| WHAT THE TASK REQUIRES |
Reproduce all entries word for word.

[START OF MATERIAL FOR THIS TASK]

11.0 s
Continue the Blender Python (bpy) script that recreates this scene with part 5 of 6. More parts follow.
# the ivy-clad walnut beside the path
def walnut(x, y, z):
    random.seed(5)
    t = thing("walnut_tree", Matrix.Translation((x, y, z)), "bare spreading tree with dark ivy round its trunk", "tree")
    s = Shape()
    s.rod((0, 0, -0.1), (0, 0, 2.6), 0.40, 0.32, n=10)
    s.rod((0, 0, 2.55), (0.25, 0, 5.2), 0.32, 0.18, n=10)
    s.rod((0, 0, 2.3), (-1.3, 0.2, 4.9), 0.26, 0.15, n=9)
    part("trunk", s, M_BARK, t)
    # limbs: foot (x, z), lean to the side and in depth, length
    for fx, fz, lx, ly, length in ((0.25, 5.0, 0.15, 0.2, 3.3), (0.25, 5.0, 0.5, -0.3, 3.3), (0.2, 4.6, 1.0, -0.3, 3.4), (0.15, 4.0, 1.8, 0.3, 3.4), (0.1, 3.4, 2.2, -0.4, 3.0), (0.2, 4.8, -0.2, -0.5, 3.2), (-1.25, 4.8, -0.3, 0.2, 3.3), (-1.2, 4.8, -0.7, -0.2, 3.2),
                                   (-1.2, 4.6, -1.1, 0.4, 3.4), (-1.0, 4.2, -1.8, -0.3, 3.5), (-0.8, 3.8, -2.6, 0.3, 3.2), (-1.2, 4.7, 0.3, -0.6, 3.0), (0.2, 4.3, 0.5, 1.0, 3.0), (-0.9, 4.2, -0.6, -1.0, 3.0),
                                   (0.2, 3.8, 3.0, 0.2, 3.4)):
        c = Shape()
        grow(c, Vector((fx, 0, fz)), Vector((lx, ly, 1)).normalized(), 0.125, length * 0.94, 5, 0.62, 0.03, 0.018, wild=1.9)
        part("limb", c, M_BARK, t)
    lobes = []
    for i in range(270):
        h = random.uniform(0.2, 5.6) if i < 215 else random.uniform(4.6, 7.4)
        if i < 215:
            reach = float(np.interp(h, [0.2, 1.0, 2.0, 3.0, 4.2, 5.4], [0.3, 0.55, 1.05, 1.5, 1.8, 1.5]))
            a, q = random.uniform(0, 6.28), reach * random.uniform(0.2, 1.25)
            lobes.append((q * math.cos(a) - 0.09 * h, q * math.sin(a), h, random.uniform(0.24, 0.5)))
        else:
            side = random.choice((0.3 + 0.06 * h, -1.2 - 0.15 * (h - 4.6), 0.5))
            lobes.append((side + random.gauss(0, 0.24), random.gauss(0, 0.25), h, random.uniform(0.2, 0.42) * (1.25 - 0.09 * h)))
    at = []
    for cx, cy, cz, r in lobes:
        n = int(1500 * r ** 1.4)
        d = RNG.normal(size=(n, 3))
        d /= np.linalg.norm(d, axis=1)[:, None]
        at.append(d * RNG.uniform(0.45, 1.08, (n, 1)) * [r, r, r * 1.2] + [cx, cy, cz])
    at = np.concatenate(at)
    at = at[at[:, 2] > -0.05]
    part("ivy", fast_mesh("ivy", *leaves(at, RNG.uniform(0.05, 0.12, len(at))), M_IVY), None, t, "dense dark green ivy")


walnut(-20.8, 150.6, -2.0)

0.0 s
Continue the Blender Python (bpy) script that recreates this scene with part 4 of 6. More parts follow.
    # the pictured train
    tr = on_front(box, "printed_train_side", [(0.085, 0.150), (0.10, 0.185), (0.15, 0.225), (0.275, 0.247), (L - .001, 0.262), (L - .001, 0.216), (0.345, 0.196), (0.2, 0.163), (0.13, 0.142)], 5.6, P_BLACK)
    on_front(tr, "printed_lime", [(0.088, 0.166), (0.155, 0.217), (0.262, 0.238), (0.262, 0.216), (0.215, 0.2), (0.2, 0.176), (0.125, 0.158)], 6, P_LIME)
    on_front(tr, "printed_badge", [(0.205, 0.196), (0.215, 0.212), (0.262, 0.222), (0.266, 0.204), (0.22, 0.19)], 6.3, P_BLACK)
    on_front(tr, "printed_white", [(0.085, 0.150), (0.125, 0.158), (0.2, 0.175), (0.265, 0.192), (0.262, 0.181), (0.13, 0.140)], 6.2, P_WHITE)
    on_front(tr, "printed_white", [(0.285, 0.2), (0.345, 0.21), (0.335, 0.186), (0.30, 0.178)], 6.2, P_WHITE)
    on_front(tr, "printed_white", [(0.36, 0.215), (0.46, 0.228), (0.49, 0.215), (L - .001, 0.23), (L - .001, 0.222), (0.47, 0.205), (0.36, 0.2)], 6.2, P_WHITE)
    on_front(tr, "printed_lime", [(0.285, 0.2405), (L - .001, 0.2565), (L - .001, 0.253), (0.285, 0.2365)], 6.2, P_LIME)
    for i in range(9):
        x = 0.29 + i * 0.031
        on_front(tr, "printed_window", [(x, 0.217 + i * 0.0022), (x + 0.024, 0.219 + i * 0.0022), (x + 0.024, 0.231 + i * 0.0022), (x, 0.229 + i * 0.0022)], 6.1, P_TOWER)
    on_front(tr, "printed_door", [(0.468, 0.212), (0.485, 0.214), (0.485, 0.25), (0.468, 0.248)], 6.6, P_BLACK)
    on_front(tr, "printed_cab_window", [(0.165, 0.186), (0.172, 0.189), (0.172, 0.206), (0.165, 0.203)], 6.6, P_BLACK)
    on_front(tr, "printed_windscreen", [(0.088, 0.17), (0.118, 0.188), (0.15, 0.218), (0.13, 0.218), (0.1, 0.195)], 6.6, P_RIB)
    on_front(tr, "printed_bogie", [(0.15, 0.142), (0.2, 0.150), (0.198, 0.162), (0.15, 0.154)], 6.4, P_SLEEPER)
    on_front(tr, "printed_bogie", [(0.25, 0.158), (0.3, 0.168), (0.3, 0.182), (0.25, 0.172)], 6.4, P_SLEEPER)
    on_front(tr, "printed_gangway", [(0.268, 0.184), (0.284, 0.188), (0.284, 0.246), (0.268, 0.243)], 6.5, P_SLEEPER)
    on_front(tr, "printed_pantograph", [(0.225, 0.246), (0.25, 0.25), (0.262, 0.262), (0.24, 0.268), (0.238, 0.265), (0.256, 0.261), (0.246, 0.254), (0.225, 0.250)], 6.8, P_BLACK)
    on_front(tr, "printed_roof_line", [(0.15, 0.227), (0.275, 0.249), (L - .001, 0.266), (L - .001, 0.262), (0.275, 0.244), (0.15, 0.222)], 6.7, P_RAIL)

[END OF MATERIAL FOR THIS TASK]

| RESPONSE FOR THIS EXERCISE |
11.0 s
Continue the Blender Python (bpy) script that recreates this scene with part 5 of 6. More parts follow.
# the ivy-clad walnut beside the path
def walnut(x, y, z):
    random.seed(5)
    t = thing("walnut_tree", Matrix.Translation((x, y, z)), "bare spreading tree with dark ivy round its trunk", "tree")
    s = Shape()
    s.rod((0, 0, -0.1), (0, 0, 2.6), 0.40, 0.32, n=10)
    s.rod((0, 0, 2.55), (0.25, 0, 5.2), 0.32, 0.18, n=10)
    s.rod((0, 0, 2.3), (-1.3, 0.2, 4.9), 0.26, 0.15, n=9)
    part("trunk", s, M_BARK, t)
    # limbs: foot (x, z), lean to the side and in depth, length
    for fx, fz, lx, ly, length in ((0.25, 5.0, 0.15, 0.2, 3.3), (0.25, 5.0, 0.5, -0.3, 3.3), (0.2, 4.6, 1.0, -0.3, 3.4), (0.15, 4.0, 1.8, 0.3, 3.4), (0.1, 3.4, 2.2, -0.4, 3.0), (0.2, 4.8, -0.2, -0.5, 3.2), (-1.25, 4.8, -0.3, 0.2, 3.3), (-1.2, 4.8, -0.7, -0.2, 3.2),
                                   (-1.2, 4.6, -1.1, 0.4, 3.4), (-1.0, 4.2, -1.8, -0.3, 3.5), (-0.8, 3.8, -2.6, 0.3, 3.2), (-1.2, 4.7, 0.3, -0.6, 3.0), (0.2, 4.3, 0.5, 1.0, 3.0), (-0.9, 4.2, -0.6, -1.0, 3.0),
                                   (0.2, 3.8, 3.0, 0.2, 3.4)):
        c = Shape()
        grow(c, Vector((fx, 0, fz)), Vector((lx, ly, 1)).normalized(), 0.125, length * 0.94, 5, 0.62, 0.03, 0.018, wild=1.9)
        part("limb", c, M_BARK, t)
    lobes = []
    for i in range(270):
        h = random.uniform(0.2, 5.6) if i < 215 else random.uniform(4.6, 7.4)
        if i < 215:
            reach = float(np.interp(h, [0.2, 1.0, 2.0, 3.0, 4.2, 5.4], [0.3, 0.55, 1.05, 1.5, 1.8, 1.5]))
            a, q = random.uniform(0, 6.28), reach * random.uniform(0.2, 1.25)
            lobes.append((q * math.cos(a) - 0.09 * h, q * math.sin(a), h, random.uniform(0.24, 0.5)))
        else:
            side = random.choice((0.3 + 0.06 * h, -1.2 - 0.15 * (h - 4.6), 0.5))
            lobes.append((side + random.gauss(0, 0.24), random.gauss(0, 0.25), h, random.uniform(0.2, 0.42) * (1.25 - 0.09 * h)))
    at = []
    for cx, cy, cz, r in lobes:
        n = int(1500 * r ** 1.4)
        d = RNG.normal(size=(n, 3))
        d /= np.linalg.norm(d, axis=1)[:, None]
        at.append(d * RNG.uniform(0.45, 1.08, (n, 1)) * [r, r, r * 1.2] + [cx, cy, cz])
    at = np.concatenate(at)
    at = at[at[:, 2] > -0.05]
    part("ivy", fast_mesh("ivy", *leaves(at, RNG.uniform(0.05, 0.12, len(at))), M_IVY), None, t, "dense dark green ivy")


walnut(-20.8, 150.6, -2.0)

0.0 s
Continue the Blender Python (bpy) script that recreates this scene with part 4 of 6. More parts follow.
    # the pictured train
    tr = on_front(box, "printed_train_side", [(0.085, 0.150), (0.10, 0.185), (0.15, 0.225), (0.275, 0.247), (L - .001, 0.262), (L - .001, 0.216), (0.345, 0.196), (0.2, 0.163), (0.13, 0.142)], 5.6, P_BLACK)
    on_front(tr, "printed_lime", [(0.088, 0.166), (0.155, 0.217), (0.262, 0.238), (0.262, 0.216), (0.215, 0.2), (0.2, 0.176), (0.125, 0.158)], 6, P_LIME)
    on_front(tr, "printed_badge", [(0.205, 0.196), (0.215, 0.212), (0.262, 0.222), (0.266, 0.204), (0.22, 0.19)], 6.3, P_BLACK)
    on_front(tr, "printed_white", [(0.085, 0.150), (0.125, 0.158), (0.2, 0.175), (0.265, 0.192), (0.262, 0.181), (0.13, 0.140)], 6.2, P_WHITE)
    on_front(tr, "printed_white", [(0.285, 0.2), (0.345, 0.21), (0.335, 0.186), (0.30, 0.178)], 6.2, P_WHITE)
    on_front(tr, "printed_white", [(0.36, 0.215), (0.46, 0.228), (0.49, 0.215), (L - .001, 0.23), (L - .001, 0.222), (0.47, 0.205), (0.36, 0.2)], 6.2, P_WHITE)
    on_front(tr, "printed_lime", [(0.285, 0.2405), (L - .001, 0.2565), (L - .001, 0.253), (0.285, 0.2365)], 6.2, P_LIME)
    for i in range(9):
        x = 0.29 + i * 0.031
        on_front(tr, "printed_window", [(x, 0.217 + i * 0.0022), (x + 0.024, 0.219 + i * 0.0022), (x + 0.024, 0.231 + i * 0.0022), (x, 0.229 + i * 0.0022)], 6.1, P_TOWER)
    on_front(tr, "printed_door", [(0.468, 0.212), (0.485, 0.214), (0.485, 0.25), (0.468, 0.248)], 6.6, P_BLACK)
    on_front(tr, "printed_cab_window", [(0.165, 0.186), (0.172, 0.189), (0.172, 0.206), (0.165, 0.203)], 6.6, P_BLACK)
    on_front(tr, "printed_windscreen", [(0.088, 0.17), (0.118, 0.188), (0.15, 0.218), (0.13, 0.218), (0.1, 0.195)], 6.6, P_RIB)
    on_front(tr, "printed_bogie", [(0.15, 0.142), (0.2, 0.150), (0.198, 0.162), (0.15, 0.154)], 6.4, P_SLEEPER)
    on_front(tr, "printed_bogie", [(0.25, 0.158), (0.3, 0.168), (0.3, 0.182), (0.25, 0.172)], 6.4, P_SLEEPER)
    on_front(tr, "printed_gangway", [(0.268, 0.184), (0.284, 0.188), (0.284, 0.246), (0.268, 0.243)], 6.5, P_SLEEPER)
    on_front(tr, "printed_pantograph", [(0.225, 0.246), (0.25, 0.25), (0.262, 0.262), (0.24, 0.268), (0.238, 0.265), (0.256, 0.261), (0.246, 0.254), (0.225, 0.250)], 6.8, P_BLACK)
    on_front(tr, "printed_roof_line", [(0.15, 0.227), (0.275, 0.249), (L - .001, 0.266), (L - .001, 0.262), (0.275, 0.244), (0.15, 0.222)], 6.7, P_RAIL)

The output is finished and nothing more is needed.